AVAILABLE DATA:
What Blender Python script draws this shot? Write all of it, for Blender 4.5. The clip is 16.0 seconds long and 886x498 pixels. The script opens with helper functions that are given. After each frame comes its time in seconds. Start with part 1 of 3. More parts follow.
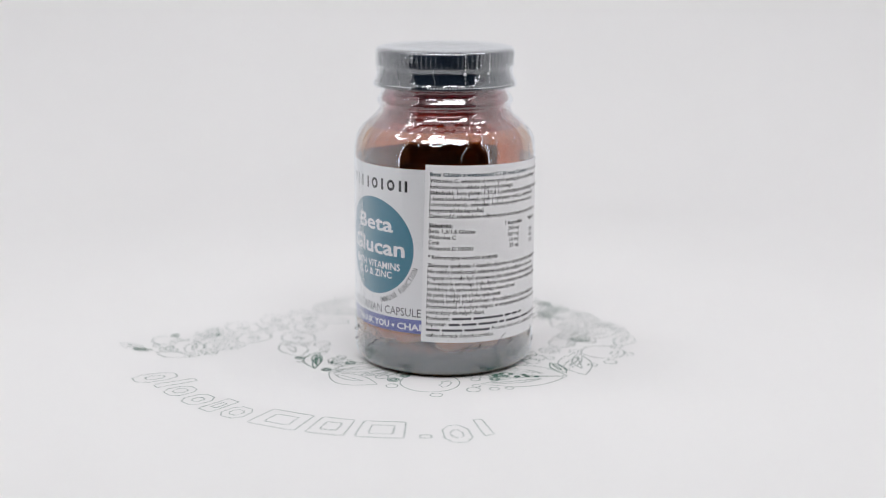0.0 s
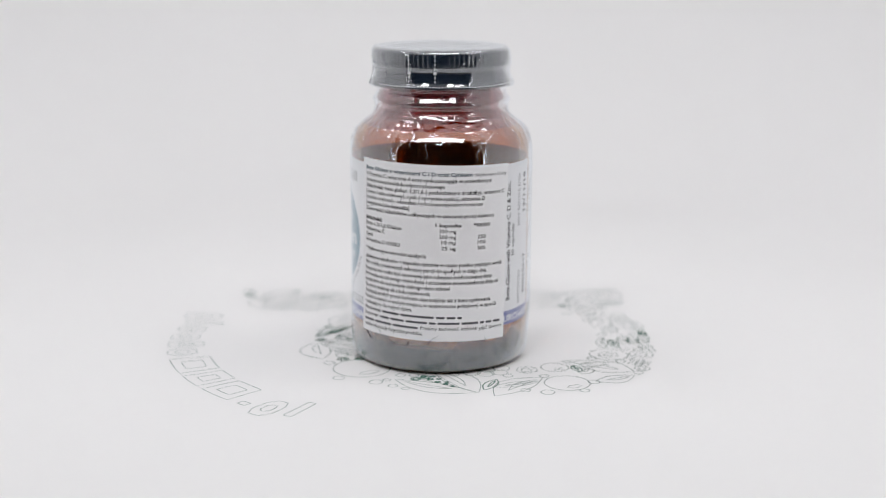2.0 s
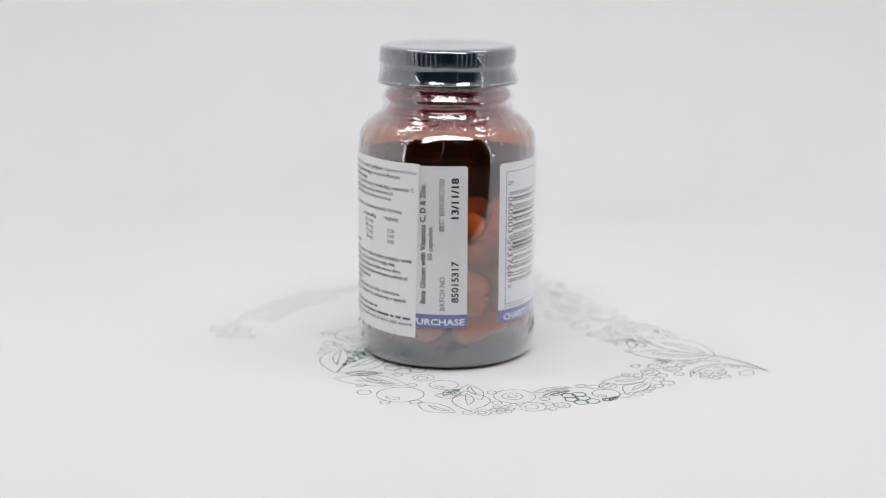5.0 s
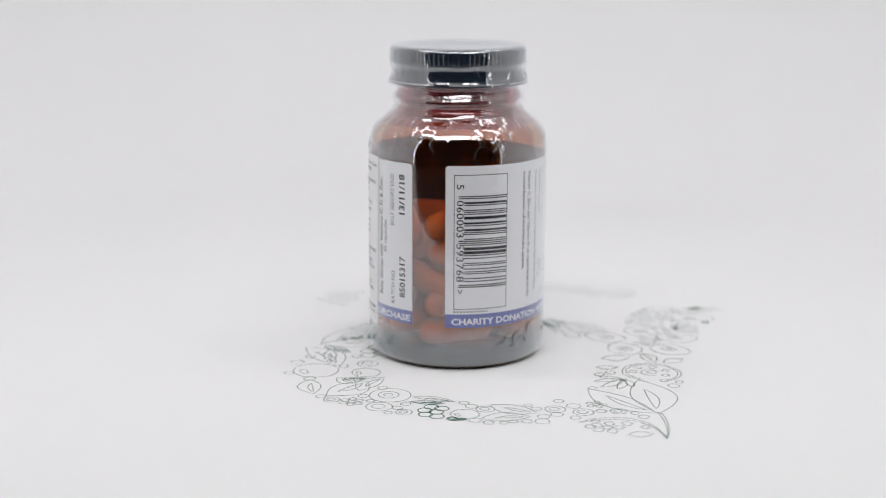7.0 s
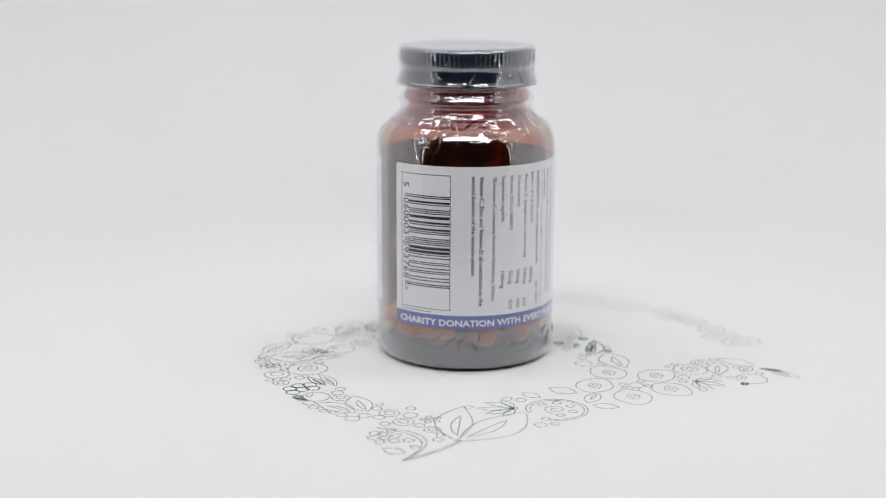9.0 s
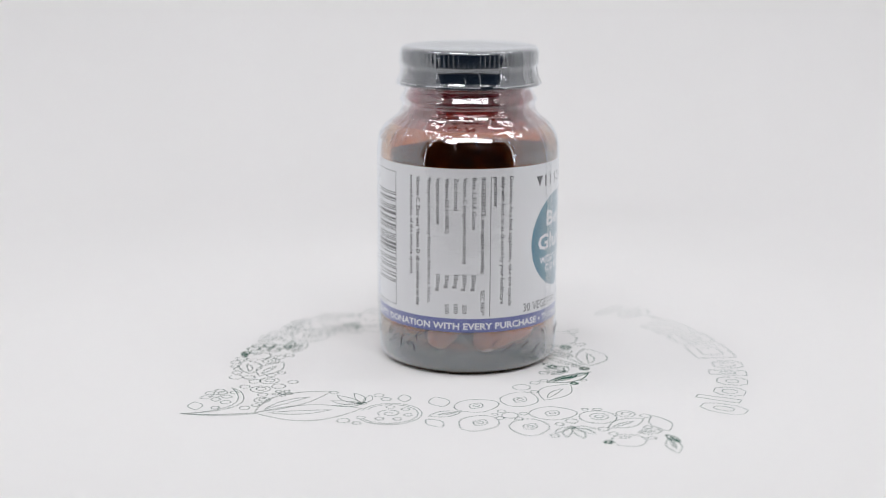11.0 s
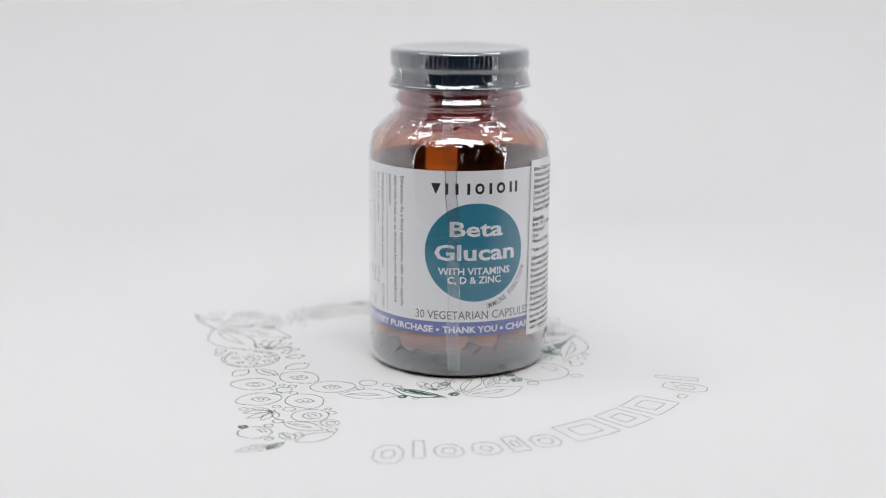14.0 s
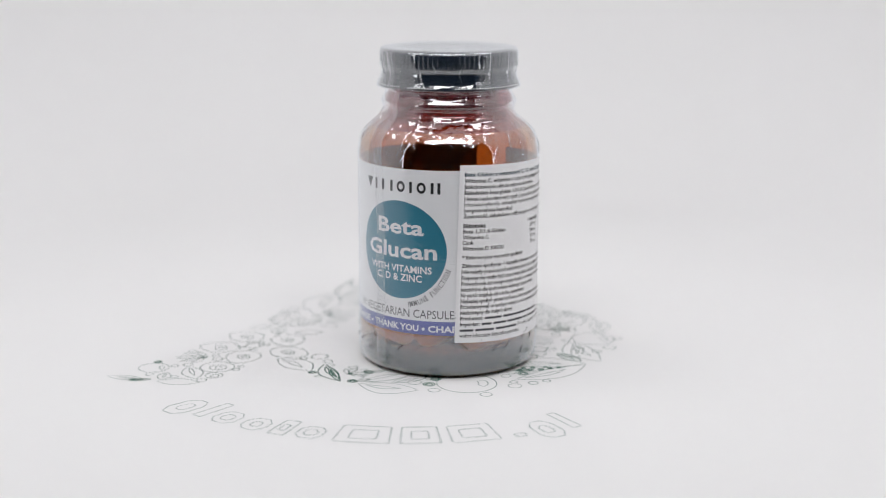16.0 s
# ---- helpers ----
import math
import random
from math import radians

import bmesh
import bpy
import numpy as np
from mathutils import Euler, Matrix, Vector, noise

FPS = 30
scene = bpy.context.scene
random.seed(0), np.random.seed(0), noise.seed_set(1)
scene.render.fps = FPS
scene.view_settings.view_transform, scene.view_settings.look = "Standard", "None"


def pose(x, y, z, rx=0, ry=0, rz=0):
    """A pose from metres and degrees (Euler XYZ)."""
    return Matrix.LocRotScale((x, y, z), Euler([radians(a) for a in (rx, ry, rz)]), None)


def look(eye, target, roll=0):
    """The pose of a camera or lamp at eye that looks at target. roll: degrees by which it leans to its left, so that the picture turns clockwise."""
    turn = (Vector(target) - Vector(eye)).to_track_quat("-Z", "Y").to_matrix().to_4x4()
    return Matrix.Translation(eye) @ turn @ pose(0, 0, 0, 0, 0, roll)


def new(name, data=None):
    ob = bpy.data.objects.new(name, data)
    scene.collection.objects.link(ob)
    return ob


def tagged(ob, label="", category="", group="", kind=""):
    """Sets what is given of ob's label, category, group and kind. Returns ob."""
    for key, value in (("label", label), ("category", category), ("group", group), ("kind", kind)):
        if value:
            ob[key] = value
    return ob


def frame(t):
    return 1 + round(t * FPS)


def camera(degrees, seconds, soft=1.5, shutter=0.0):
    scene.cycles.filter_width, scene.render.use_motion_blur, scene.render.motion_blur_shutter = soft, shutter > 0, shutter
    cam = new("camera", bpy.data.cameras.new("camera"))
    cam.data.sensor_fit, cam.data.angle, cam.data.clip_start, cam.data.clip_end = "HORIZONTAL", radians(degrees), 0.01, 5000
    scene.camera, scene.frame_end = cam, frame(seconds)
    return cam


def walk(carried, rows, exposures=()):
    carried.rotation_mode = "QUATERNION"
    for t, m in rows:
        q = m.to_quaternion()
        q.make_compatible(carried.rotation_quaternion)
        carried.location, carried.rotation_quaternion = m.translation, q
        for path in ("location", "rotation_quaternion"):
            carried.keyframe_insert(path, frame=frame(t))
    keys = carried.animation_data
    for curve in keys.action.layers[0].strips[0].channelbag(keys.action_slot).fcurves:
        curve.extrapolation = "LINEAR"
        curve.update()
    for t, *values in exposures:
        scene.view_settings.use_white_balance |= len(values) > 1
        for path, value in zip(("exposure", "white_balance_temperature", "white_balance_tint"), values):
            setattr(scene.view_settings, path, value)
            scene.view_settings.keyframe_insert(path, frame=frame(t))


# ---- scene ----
import itertools

# ---- camera: stands still before the open front of the light tent ----
cam = camera(34.0, 16.0, 0.8, 0.5)
STAND = pose(0.0, -0.4043, 0.1224, 77.13, 0, 0.447) @ pose(0, 0, 0, 0, 0, 0.2227)
walk(cam, [(0.0, STAND), (16.0, STAND)], exposures=[(0.0, 0.0), (16.0, 0.0)])
cam.data.dof.use_dof = True
cam.data.dof.focus_distance = 0.378
cam.data.dof.aperture_fstop = 8.5

TURN = -21.3615                      # degrees a second, clockwise from above
BOTTLE_AT = Vector((-0.0028, -0.0030, 0.0))
MM = 0.001

# ---- light: the tent's own ceiling panel, and a dim room around ----
world = bpy.data.worlds.new("world")
scene.world = world
world.use_nodes = True
world.node_tree.nodes["Background"].inputs[0].default_value = (0.60, 0.66, 0.75, 1)
world.node_tree.nodes["Background"].inputs[1].default_value = 0.02


def area(name, at, target, sx, sy, watts, colour):
    lamp = bpy.data.lights.new(name, "AREA")
    lamp.shape, lamp.size, lamp.size_y, lamp.energy, lamp.color = "RECTANGLE", sx, sy, watts, colour
    ob = new(name, lamp)
    ob.matrix_world = look(at, target)
    return ob


# three LED strips under the tent top: one along each side, one along the front
STRIPS = ((-0.17, 0.02, 0.05, 0.40, (0.21, 0.05, 0.10)), (0.17, 0.02, 0.05, 0.40, (-0.21, 0.05, 0.10)), (0.0, -0.255, 0.44, 0.11, (0.0, 0.20, 0.10)))
for sx, sy, wx, wy, aim in STRIPS:
    area("led_strip_light", (sx, sy, 0.468), (aim[0], aim[1] if wx > wy else sy, aim[2]), wx, wy, 1.80 if wx > wy else 0.52, (1.0, 1.0, 1.0))


# ---- materials ----
def nodes_of(name):
    m = bpy.data.materials.new(name)
    m.use_nodes = True
    return m, m.node_tree.nodes, m.node_tree.links


def surface(name, colour, rough=0.5, metal=0.0, vary=0.08, scale=400.0, bump=0.0, bump_scale=900.0, coat=0.0, per_object=0.0):
    m, n, l = nodes_of(name)
    b = n["Principled BSDF"]
    b.inputs["Roughness"].default_value = rough
    b.inputs["Metallic"].default_value = metal
    b.inputs["Coat Weight"].default_value = coat
    b.inputs["Coat IOR"].default_value = 1.9 if coat == 1.0 else 1.5
    tc = n.new("ShaderNodeTexCoord")
    n1, n2 = n.new("ShaderNodeTexNoise"), n.new("ShaderNodeTexNoise")
    n1.inputs["Scale"].default_value, n2.inputs["Scale"].default_value = scale, scale / 14
    n1.inputs["Detail"].default_value = 3
    l.new(tc.outputs["Object"], n1.inputs["Vector"])
    l.new(tc.outputs["Object"], n2.inputs["Vector"])
    add = n.new("ShaderNodeMath")
    l.new(n1.outputs["Fac"], add.inputs[0])
    l.new(n2.outputs["Fac"], add.inputs[1])
    ramp = n.new("ShaderNodeMapRange")
    ramp.inputs["From Min"].default_value, ramp.inputs["From Max"].default_value = 0.5, 1.5
    ramp.inputs["To Min"].default_value, ramp.inputs["To Max"].default_value = 1 - vary, 1 + vary
    l.new(add.outputs[0], ramp.inputs["Value"])
    mul = n.new("ShaderNodeVectorMath")
    mul.operation = "SCALE"
    mul.inputs[0].default_value = colour
    l.new(ramp.outputs[0], mul.inputs["Scale"])
    last = mul.outputs[0]
    if per_object:
        info = n.new("ShaderNodeObjectInfo")
        r2 = n.new("ShaderNodeMapRange")
        r2.inputs["To Min"].default_value, r2.inputs["To Max"].default_value = 1 - per_object, 1 + per_object
        l.new(info.outputs["Random"], r2.inputs["Value"])
        m2 = n.new("ShaderNodeVectorMath")
        m2.operation = "SCALE"
        l.new(last, m2.inputs[0])
        l.new(r2.outputs[0], m2.inputs["Scale"])
        last = m2.outputs[0]
    l.new(last, b.inputs["Base Color"])
    if bump:
        n3 = n.new("ShaderNodeTexNoise")
        n3.inputs["Scale"].default_value, n3.inputs["Detail"].default_value = bump_scale, 4
        l.new(tc.outputs["Object"], n3.inputs["Vector"])
        bp = n.new("ShaderNodeBump")
        bp.inputs["Strength"].default_value, bp.inputs["Distance"].default_value = bump, 0.0006
        l.new(n3.outputs["Fac"], bp.inputs["Height"])
        l.new(bp.outputs[0], b.inputs["Normal"])
    return m


def clear(name, tint, base_gloss, rough, power=4.0, bump=0.0, bump_scale=120.0, stretch=(1, 1, 1), gloss=(1, 1, 1), rise=None):
    """Thin clear sheet: a tinted pass-through with a mirror coat that grows at grazing angles."""
    m, n, l = nodes_of(name)
    n.remove(n["Principled BSDF"])
    out = n["Material Output"]
    tr, gl, mix, fr = (n.new(k) for k in ("ShaderNodeBsdfTransparent", "ShaderNodeBsdfGlossy", "ShaderNodeMixShader", "ShaderNodeLayerWeight"))
    tr.inputs["Color"].default_value = (*tint, 1)
    gl.inputs["Color"].default_value = (*gloss, 1)
    gl.inputs["Roughness"].default_value = rough
    fr.inputs["Blend"].default_value = 0.5
    steep, add = n.new("ShaderNodeMath"), n.new("ShaderNodeMath")
    steep.operation, add.operation, add.use_clamp = "POWER", "MULTIPLY_ADD", True
    steep.inputs[1].default_value = power
    add.inputs[1].default_value, add.inputs[2].default_value = (1 - base_gloss if rise is None else rise), base_gloss
    l.new(fr.outputs["Facing"], steep.inputs[0])
    l.new(steep.outputs[0], add.inputs[0])
    l.new(add.outputs[0], mix.inputs[0])
    l.new(tr.outputs[0], mix.inputs[1])
    l.new(gl.outputs[0], mix.inputs[2])
    l.new(mix.outputs[0], out.inputs["Surface"])
    if bump:
        tc, mp, no, bp = (n.new(k) for k in ("ShaderNodeTexCoord", "ShaderNodeMapping", "ShaderNodeTexNoise", "ShaderNodeBump"))
        mp.inputs["Scale"].default_value = stretch
        no.inputs["Scale"].default_value, no.inputs["Detail"].default_value, no.inputs["Distortion"].default_value = bump_scale, 3, 0.6
        bp.inputs["Strength"].default_value, bp.inputs["Distance"].default_value = bump, 0.0008
        l.new(tc.outputs["Object"], mp.inputs["Vector"])
        l.new(mp.outputs[0], no.inputs["Vector"])
        l.new(no.outputs["Fac"], bp.inputs["Height"])
        l.new(bp.outputs[0], gl.inputs["Normal"])
        l.new(bp.outputs[0], fr.inputs["Normal"])
    return m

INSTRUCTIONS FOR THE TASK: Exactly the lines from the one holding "for path, value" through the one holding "import itertools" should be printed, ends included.

ANSWER TO THIS EXERCISE:
        for path, value in zip(("exposure", "white_balance_temperature", "white_balance_tint"), values):
            setattr(scene.view_settings, path, value)
            scene.view_settings.keyframe_insert(path, frame=frame(t))


# ---- scene ----
import itertools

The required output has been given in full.